## Excerpted records

* * * * * * *

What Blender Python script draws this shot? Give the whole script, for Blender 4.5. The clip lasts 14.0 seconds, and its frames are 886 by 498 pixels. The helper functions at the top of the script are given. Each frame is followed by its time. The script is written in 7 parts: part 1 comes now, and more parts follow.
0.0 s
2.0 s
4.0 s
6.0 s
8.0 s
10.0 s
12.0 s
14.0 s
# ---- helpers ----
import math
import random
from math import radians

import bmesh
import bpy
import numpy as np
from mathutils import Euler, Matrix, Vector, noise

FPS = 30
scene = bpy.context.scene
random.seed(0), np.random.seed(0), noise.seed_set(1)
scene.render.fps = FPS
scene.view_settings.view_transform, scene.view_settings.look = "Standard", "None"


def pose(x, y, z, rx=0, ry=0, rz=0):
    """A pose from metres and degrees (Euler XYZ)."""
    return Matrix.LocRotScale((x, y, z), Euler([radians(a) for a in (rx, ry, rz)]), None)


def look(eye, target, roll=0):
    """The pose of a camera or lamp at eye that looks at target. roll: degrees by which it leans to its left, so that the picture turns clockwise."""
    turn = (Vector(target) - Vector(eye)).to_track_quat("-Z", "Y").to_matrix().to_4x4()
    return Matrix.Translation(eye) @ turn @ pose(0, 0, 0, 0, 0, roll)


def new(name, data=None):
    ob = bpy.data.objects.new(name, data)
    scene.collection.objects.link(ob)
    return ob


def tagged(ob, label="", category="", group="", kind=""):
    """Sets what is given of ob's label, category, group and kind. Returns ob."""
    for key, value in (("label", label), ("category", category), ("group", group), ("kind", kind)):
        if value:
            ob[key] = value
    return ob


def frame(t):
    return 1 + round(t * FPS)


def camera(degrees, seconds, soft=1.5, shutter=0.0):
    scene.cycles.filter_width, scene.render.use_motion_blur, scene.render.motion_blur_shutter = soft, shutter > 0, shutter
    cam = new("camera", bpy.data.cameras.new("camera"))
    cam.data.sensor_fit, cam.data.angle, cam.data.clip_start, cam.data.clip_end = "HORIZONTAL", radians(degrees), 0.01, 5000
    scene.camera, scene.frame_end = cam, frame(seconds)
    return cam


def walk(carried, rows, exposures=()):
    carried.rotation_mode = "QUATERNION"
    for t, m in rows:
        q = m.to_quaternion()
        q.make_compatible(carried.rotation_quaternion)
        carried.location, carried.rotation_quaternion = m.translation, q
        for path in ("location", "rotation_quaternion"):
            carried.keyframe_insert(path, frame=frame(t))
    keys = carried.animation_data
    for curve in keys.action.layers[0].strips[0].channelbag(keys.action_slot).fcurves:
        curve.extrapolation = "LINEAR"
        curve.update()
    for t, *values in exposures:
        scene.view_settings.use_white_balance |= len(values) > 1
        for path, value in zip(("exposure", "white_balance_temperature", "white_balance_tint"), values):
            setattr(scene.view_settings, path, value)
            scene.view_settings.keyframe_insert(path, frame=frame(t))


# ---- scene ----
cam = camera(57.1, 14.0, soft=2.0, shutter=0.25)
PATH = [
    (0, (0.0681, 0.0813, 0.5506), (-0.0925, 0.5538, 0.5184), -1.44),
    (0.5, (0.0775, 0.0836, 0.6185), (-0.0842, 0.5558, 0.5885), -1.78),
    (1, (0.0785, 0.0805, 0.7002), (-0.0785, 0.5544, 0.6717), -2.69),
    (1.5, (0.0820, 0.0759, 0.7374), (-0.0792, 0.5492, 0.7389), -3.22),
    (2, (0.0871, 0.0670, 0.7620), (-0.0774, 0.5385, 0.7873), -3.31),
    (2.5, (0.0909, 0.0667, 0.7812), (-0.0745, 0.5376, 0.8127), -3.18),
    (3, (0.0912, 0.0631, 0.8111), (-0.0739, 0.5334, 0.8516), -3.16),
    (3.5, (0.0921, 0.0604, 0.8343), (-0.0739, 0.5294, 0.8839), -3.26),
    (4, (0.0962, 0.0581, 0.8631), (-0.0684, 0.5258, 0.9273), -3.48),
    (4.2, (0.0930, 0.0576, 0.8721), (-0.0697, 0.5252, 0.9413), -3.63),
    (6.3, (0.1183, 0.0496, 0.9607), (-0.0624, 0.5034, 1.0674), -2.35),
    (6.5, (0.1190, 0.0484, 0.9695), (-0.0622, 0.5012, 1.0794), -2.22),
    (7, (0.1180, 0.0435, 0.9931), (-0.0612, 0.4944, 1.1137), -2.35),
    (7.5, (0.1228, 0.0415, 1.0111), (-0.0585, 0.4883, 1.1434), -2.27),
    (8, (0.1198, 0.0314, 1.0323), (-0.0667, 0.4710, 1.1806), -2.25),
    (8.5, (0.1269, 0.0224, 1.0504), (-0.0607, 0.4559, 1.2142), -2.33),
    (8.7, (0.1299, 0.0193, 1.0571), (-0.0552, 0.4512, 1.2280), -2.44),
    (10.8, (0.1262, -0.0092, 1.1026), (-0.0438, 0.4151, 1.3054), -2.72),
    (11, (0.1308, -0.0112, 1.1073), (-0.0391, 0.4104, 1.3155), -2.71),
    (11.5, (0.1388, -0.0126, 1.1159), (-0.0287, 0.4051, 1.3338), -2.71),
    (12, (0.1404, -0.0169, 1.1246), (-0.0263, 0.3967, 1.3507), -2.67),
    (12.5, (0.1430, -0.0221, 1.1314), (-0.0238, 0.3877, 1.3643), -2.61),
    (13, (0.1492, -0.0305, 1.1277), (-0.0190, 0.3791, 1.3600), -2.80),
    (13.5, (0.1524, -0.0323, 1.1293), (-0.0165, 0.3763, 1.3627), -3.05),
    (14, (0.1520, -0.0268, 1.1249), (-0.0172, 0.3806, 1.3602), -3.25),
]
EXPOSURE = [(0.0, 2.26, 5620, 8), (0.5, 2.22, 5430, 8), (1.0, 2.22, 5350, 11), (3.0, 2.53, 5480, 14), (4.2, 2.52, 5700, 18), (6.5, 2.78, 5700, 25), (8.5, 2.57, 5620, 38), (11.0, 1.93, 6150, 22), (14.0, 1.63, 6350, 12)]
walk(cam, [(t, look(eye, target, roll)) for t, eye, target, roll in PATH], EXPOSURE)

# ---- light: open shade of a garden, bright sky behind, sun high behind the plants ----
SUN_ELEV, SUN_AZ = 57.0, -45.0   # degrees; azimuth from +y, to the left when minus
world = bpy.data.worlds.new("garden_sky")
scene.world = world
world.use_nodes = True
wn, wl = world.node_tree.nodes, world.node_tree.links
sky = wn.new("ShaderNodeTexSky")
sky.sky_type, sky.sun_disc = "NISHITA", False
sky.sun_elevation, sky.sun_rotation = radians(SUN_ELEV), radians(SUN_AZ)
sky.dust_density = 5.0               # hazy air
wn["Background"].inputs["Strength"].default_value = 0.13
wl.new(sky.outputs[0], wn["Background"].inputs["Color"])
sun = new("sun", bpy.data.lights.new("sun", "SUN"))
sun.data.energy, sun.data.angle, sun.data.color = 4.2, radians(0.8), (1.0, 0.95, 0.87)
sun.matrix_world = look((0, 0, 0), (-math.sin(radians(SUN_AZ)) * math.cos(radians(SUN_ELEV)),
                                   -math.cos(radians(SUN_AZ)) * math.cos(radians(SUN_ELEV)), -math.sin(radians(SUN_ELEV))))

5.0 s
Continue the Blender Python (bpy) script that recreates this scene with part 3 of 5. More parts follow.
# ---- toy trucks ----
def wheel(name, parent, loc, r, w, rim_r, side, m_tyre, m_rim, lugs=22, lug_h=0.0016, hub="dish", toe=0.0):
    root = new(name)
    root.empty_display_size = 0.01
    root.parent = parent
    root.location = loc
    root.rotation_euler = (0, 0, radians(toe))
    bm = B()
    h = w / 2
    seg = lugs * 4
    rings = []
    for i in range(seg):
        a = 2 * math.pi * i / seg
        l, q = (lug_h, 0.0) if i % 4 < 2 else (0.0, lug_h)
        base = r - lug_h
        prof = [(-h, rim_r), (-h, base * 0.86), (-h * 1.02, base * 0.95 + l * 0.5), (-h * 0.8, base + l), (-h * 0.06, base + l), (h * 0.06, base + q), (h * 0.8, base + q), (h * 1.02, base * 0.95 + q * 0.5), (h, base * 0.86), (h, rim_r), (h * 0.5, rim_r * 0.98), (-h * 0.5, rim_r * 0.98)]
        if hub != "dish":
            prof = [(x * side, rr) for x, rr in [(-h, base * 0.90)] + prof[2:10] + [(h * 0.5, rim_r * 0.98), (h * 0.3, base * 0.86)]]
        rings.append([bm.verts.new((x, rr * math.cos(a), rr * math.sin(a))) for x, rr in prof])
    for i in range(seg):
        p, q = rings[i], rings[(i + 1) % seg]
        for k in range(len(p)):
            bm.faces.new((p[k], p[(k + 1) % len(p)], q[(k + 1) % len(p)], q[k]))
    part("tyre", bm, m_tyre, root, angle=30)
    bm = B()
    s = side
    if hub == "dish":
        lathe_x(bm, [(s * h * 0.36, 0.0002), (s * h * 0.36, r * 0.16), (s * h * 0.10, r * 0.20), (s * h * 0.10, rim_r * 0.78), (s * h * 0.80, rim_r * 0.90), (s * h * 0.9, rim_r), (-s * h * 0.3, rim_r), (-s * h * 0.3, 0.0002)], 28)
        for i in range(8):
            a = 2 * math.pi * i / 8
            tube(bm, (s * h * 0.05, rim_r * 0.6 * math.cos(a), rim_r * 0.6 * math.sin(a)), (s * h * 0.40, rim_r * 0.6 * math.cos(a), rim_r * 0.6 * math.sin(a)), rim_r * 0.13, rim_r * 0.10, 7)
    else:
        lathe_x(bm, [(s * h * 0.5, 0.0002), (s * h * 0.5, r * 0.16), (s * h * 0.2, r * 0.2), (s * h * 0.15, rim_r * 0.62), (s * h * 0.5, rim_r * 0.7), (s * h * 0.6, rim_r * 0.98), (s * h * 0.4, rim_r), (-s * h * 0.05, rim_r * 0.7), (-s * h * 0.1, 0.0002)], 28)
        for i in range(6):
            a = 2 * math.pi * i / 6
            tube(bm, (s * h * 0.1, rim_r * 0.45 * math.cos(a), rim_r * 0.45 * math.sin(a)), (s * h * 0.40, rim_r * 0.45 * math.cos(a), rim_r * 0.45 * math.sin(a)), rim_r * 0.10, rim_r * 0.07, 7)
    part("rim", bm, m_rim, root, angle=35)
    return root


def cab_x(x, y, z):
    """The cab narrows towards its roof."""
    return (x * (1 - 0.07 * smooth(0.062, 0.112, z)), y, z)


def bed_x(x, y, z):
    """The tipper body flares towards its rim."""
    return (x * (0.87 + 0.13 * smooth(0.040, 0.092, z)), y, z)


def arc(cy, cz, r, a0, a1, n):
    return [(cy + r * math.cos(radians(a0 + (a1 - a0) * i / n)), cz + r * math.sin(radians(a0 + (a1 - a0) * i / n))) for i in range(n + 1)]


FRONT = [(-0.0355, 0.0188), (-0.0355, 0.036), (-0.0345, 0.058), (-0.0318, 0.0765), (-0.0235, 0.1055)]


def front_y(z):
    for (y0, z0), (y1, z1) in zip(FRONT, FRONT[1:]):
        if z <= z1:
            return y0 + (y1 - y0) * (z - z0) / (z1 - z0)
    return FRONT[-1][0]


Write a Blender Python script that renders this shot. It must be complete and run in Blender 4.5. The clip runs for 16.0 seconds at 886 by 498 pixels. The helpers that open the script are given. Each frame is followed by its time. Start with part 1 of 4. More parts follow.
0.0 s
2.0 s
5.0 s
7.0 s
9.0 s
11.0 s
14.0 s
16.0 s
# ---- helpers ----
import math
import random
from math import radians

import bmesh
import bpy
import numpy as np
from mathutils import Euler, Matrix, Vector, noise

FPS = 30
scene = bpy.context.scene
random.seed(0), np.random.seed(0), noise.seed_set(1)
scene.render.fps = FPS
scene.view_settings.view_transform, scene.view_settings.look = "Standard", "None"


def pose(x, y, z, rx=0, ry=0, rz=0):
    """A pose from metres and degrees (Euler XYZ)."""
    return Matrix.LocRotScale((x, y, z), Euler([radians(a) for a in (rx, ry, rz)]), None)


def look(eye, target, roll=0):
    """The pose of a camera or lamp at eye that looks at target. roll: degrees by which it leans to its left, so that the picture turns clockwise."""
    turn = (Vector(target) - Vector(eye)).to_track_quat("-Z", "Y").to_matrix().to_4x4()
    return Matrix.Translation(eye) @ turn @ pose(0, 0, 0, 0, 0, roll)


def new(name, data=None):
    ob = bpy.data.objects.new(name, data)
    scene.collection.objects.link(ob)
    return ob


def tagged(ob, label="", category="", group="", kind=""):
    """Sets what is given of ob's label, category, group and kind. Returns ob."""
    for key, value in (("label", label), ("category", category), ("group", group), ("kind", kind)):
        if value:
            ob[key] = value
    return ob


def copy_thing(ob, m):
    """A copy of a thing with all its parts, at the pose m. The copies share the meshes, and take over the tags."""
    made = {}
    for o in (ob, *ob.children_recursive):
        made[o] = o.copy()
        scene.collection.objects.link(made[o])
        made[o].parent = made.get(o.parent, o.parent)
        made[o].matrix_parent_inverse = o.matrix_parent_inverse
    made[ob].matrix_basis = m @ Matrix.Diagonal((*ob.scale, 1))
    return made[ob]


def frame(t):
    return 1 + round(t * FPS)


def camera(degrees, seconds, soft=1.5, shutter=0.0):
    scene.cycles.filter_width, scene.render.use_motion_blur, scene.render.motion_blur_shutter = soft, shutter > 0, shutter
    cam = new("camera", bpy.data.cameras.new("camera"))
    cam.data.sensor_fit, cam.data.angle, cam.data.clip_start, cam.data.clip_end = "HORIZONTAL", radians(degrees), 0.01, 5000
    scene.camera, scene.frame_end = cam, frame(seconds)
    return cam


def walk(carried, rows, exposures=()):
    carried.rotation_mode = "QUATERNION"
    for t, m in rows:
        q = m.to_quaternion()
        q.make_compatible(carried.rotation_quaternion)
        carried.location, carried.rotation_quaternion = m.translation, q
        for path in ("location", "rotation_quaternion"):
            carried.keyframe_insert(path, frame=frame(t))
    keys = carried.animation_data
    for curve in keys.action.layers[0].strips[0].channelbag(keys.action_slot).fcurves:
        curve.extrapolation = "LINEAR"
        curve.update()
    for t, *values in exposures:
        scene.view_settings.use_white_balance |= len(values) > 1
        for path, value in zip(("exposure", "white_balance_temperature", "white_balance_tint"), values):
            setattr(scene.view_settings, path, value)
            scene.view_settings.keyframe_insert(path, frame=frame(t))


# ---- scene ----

* * * * * * *

## Set problem
Check each line of the records above for "radians", and copy those that have it.

## Response to the exercise
from math import radians
    return Matrix.LocRotScale((x, y, z), Euler([radians(a) for a in (rx, ry, rz)]), None)
    cam.data.sensor_fit, cam.data.angle, cam.data.clip_start, cam.data.clip_end = "HORIZONTAL", radians(degrees), 0.01, 5000
sky.sun_elevation, sky.sun_rotation = radians(SUN_ELEV), radians(SUN_AZ)
sun.data.energy, sun.data.angle, sun.data.color = 4.2, radians(0.8), (1.0, 0.95, 0.87)
sun.matrix_world = look((0, 0, 0), (-math.sin(radians(SUN_AZ)) * math.cos(radians(SUN_ELEV)),
                                   -math.cos(radians(SUN_AZ)) * math.cos(radians(SUN_ELEV)), -math.sin(radians(SUN_ELEV))))
    root.rotation_euler = (0, 0, radians(toe))
    return [(cy + r * math.cos(radians(a0 + (a1 - a0) * i / n)), cz + r * math.sin(radians(a0 + (a1 - a0) * i / n))) for i in range(n + 1)]
from math import radians
    return Matrix.LocRotScale((x, y, z), Euler([radians(a) for a in (rx, ry, rz)]), None)
    cam.data.sensor_fit, cam.data.angle, cam.data.clip_start, cam.data.clip_end = "HORIZONTAL", radians(degrees), 0.01, 5000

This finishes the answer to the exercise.